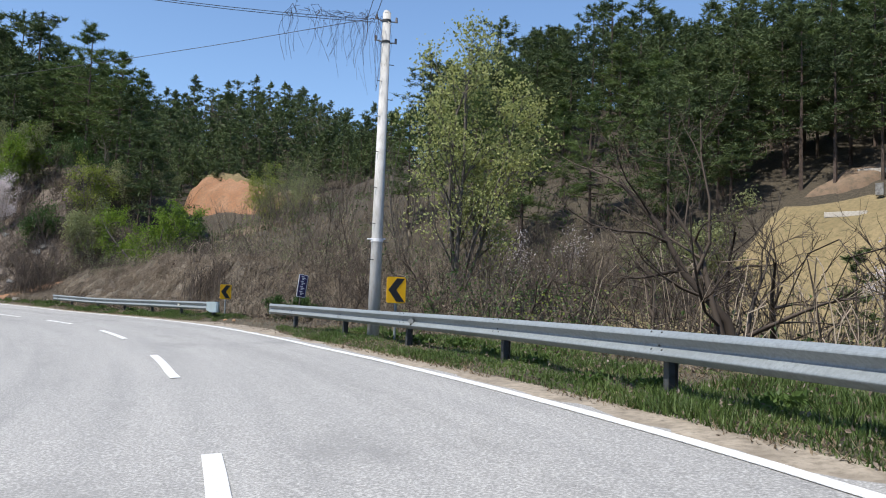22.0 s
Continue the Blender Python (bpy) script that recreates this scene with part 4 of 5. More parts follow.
scarp("clay_bank", (-80.5, 223.1, 24.6), (-59.5, 216.7, 23.2), 2.4, 2.2, 7.0, M_CLAY, "bare orange clay bank high on the hillside", 3)
scarp("clay_rim", (-81.5, 224.1, 25.2), (-58.5, 217.7, 23.8), 0.6, 4.0, 1.5, M_LAWN, "dry tan rim along the top of the clay bank", 6)
earth_patch("clay_bank", -60.0, 196.0, 4.0, 7.0, 10, 0.4, M_DULL_CLAY, "strip of bare orange clay below the bank", 5, 0.5)
earth_patch("lawn", -8.5, 150.5, 7.6, 9.8, -12, 0.5, M_LAWN, "dry tan grass clearing of a hillside grave plot", 7, 0.15)
earth_patch("lawn", -14.0, 145.5, 8.0, 8.0, 10, 0.5, M_LAWN, "dry tan grass below the grave plot", 9, 0.4)
earth_patch("clay_bank", -4.6, 161.0, 2.8, 1.2, 15, 0.6, M_DULL_CLAY, "reddish bare earth above the grave plot", 11, 0.4)
q = at_ud(178.0, 9.2)
earth_patch("clay_path", q[0], q[1], 4.4, 2.2, 75, 0.34, M_CLAY, "orange clay ramp leading off the road", 13, 0.4)


def sheet(name, us, ds, height, mat_, label, category):
    """A fine sheet of ground over a stretch of roadside; height(x, y, u, d) gives its surface."""
    U, D = np.meshgrid(us, ds, indexing="ij")
    p = on_road(U, D)
    z = height(p[..., 0], p[..., 1], U, D)
    i = np.arange(U.size).reshape(U.shape)
    f = np.stack([i[:-1, :-1], i[1:, :-1], i[1:, 1:], i[:-1, 1:]], -1).reshape(-1, 4)
    ob = part(name, fast_mesh(name, np.stack([p[..., 0], p[..., 1], z], -1).reshape(-1, 3), f, mat_))
    return tagged(ob, label, category, kind="structure")


def cut_height(x, y, u, d):
    rim = step(179.5, 183.5, u) * (1 - step(17.0, 20.0, d)) * step(6.2, 6.8, d)
    return ground(x, y) - 0.6 + 0.75 * rim + rim * (0.8 * fbm(x, y, 1.3, 21) + 0.45 * fbm(x, y, 0.45, 23))


def mound_height(x, y, u, d):
    rim = step(139, 142, u) * (1 - step(174, 177, u)) * (1 - step(12.5, 15, d)) * step(5.9, 6.6, d)
    return ground(x, y) - 0.5 + 0.62 * rim + rim * 0.7 * fbm(x, y, 0.9, 27)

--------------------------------

Repeat only the lines between the start of the data and the line with "return ground(x, y) - 0.6", including those two lines, and skip the pictures.

22.0 s
Continue the Blender Python (bpy) script that recreates this scene with part 4 of 5. More parts follow.
scarp("clay_bank", (-80.5, 223.1, 24.6), (-59.5, 216.7, 23.2), 2.4, 2.2, 7.0, M_CLAY, "bare orange clay bank high on the hillside", 3)
scarp("clay_rim", (-81.5, 224.1, 25.2), (-58.5, 217.7, 23.8), 0.6, 4.0, 1.5, M_LAWN, "dry tan rim along the top of the clay bank", 6)
earth_patch("clay_bank", -60.0, 196.0, 4.0, 7.0, 10, 0.4, M_DULL_CLAY, "strip of bare orange clay below the bank", 5, 0.5)
earth_patch("lawn", -8.5, 150.5, 7.6, 9.8, -12, 0.5, M_LAWN, "dry tan grass clearing of a hillside grave plot", 7, 0.15)
earth_patch("lawn", -14.0, 145.5, 8.0, 8.0, 10, 0.5, M_LAWN, "dry tan grass below the grave plot", 9, 0.4)
earth_patch("clay_bank", -4.6, 161.0, 2.8, 1.2, 15, 0.6, M_DULL_CLAY, "reddish bare earth above the grave plot", 11, 0.4)
q = at_ud(178.0, 9.2)
earth_patch("clay_path", q[0], q[1], 4.4, 2.2, 75, 0.34, M_CLAY, "orange clay ramp leading off the road", 13, 0.4)


def sheet(name, us, ds, height, mat_, label, category):
    """A fine sheet of ground over a stretch of roadside; height(x, y, u, d) gives its surface."""
    U, D = np.meshgrid(us, ds, indexing="ij")
    p = on_road(U, D)
    z = height(p[..., 0], p[..., 1], U, D)
    i = np.arange(U.size).reshape(U.shape)
    f = np.stack([i[:-1, :-1], i[1:, :-1], i[1:, 1:], i[:-1, 1:]], -1).reshape(-1, 4)
    ob = part(name, fast_mesh(name, np.stack([p[..., 0], p[..., 1], z], -1).reshape(-1, 3), f, mat_))
    return tagged(ob, label, category, kind="structure")


def cut_height(x, y, u, d):
    rim = step(179.5, 183.5, u) * (1 - step(17.0, 20.0, d)) * step(6.2, 6.8, d)
    return ground(x, y) - 0.6 + 0.75 * rim + rim * (0.8 * fbm(x, y, 1.3, 21) + 0.45 * fbm(x, y, 0.45, 23))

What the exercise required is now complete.